Global warming has increased economic inequality since the 1960s, research shows.
Temperature changes as a result of growing concentrations of greenhouse gases in Earth’s atmosphere enriched cool countries like Norway and Sweden, while dragging down economic growth in warm countries such as India and Nigeria.
“Our results show that most of the poorest countries on Earth are considerably poorer than they would have been without global warming,” says lead author Noah Diffenbaugh, a professor in the School of Earth, Energy & Environmental Sciences at Stanford University.
“At the same time, the majority of rich countries are richer than they would have been.”
The study finds that, from 1961 to 2010, global warming decreased the wealth per person in the world’s poorest countries by 17 to 30 percent. Meanwhile, the gap between the group of nations with the highest and lowest economic output per person is now approximately 25 percent larger than it would have been without climate change.

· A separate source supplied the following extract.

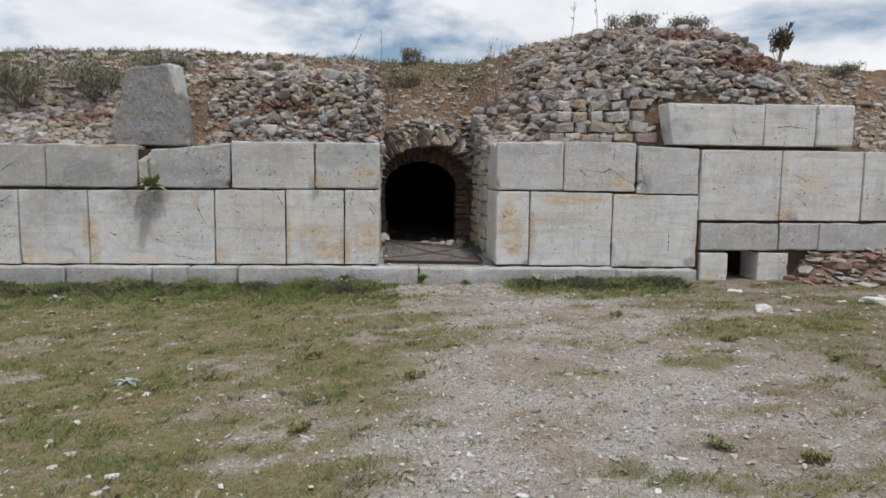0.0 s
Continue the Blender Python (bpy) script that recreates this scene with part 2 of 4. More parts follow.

Although economic inequality between countries has decreased in recent decades, the research suggests the gap would have narrowed faster without global warming.
The study builds on previous research in which Burke and coauthors analyzed 50 years of annual temperature and GDP measurements for 165 countries to estimate the effects of temperature fluctuations on economic growth. They demonstrated that growth during warmer than average years has accelerated in cool nations and slowed in warm nations.
Not too hot, not too cold
“The historical data clearly show that crops are more productive, people are healthier, and we are more productive at work when temperatures are neither too hot nor too cold,” says coauthor Marshall Burke, an assistant professor of Earth system science. “This means that in cold countries, a little bit of warming can help. The opposite is true in places that are already hot.”
“This is on par with the decline in economic output seen in the US during the Great Depression.”
In the current study, Diffenbaugh and Burke combined Burke’s previously published estimates with data from more than 20 climate models developed by research centers around the world. Using the climate models to isolate how much each country has already warmed due to human-caused climate change, the researchers were able to determine what each country’s economic output might have been had temperatures not warmed.
To account for uncertainty, the researchers calculated more than 20,000 versions of what each country’s annual economic growth rate could have been without global warming. The estimates in the paper capture the range of outcomes those thousands of different routes delivered.
“For most countries, whether global warming has helped or hurt economic growth is pretty certain,” says Burke. Tropical countries, in particular, tend to have temperatures far outside the ideal for economic growth. “There’s essentially no uncertainty that they’ve been harmed.”
It’s less clear how warming has influenced growth in countries in the middle latitudes, including the United States, China, and Japan. For these and other temperate-climate nations, the analysis reveals economic impacts of less than 10 percent.
“A few of the largest economies are near the perfect temperature for economic output. Global warming hasn’t pushed them off the top of the hill, and in many cases, it has pushed them toward it,” Burke says. “But a large amount of warming in the future will push them further and further from the temperature optimum.”
A price already paid
While the impacts of temperature may seem small from year to year, they can yield dramatic gains or losses over time.
“This is like a savings account, where small differences in the interest rate will generate large differences in the account balance over 30 or 50 years,” says Diffenbaugh. For example, after accumulating decades of small effects from warming, India’s economy is now 31 percent smaller than it would have been in the absence of global warming.
“The more these countries warm up, the more drag there’s going to be on their development.”
At a time when climate policy negotiations often stall over questions of how to equitably divide responsibility for curbing future warming, Diffenbaugh and Burke’s analysis offers a new measure of the price many countries have already paid.
“Our study makes the first accounting of exactly how much each country has been impacted economically by global warming, relative to its historical greenhouse gas contributions,” says Diffenbaugh, who is also a senior fellow in the Stanford Woods Institute for the Environment.
While the biggest emitters enjoy on average about 10 percent higher per capita GDP today than they would have in a world without warming, the lowest emitters have been dragged down by about 25 percent.
“This is on par with the decline in economic output seen in the US during the Great Depression,” Burke says. “It’s a huge loss compared to where these countries would have been otherwise.”
The researchers emphasize the importance of increasing sustainable energy access for economic development in poorer countries. “The more these countries warm up, the more drag there’s going to be on their development,” Diffenbaugh says.
“Historically, rapid economic development has been powered by fossil fuels. Our finding that global warming has exacerbated economic inequality suggests that there is an added economic benefit of energy sources that don’t contribute to further warming.”
The study appears in the Proceedings of the National Academy of Sciences.
The Center for Computational Earth and Environmental Science, the Stanford Research Computing Center, and Stanford University supported the research.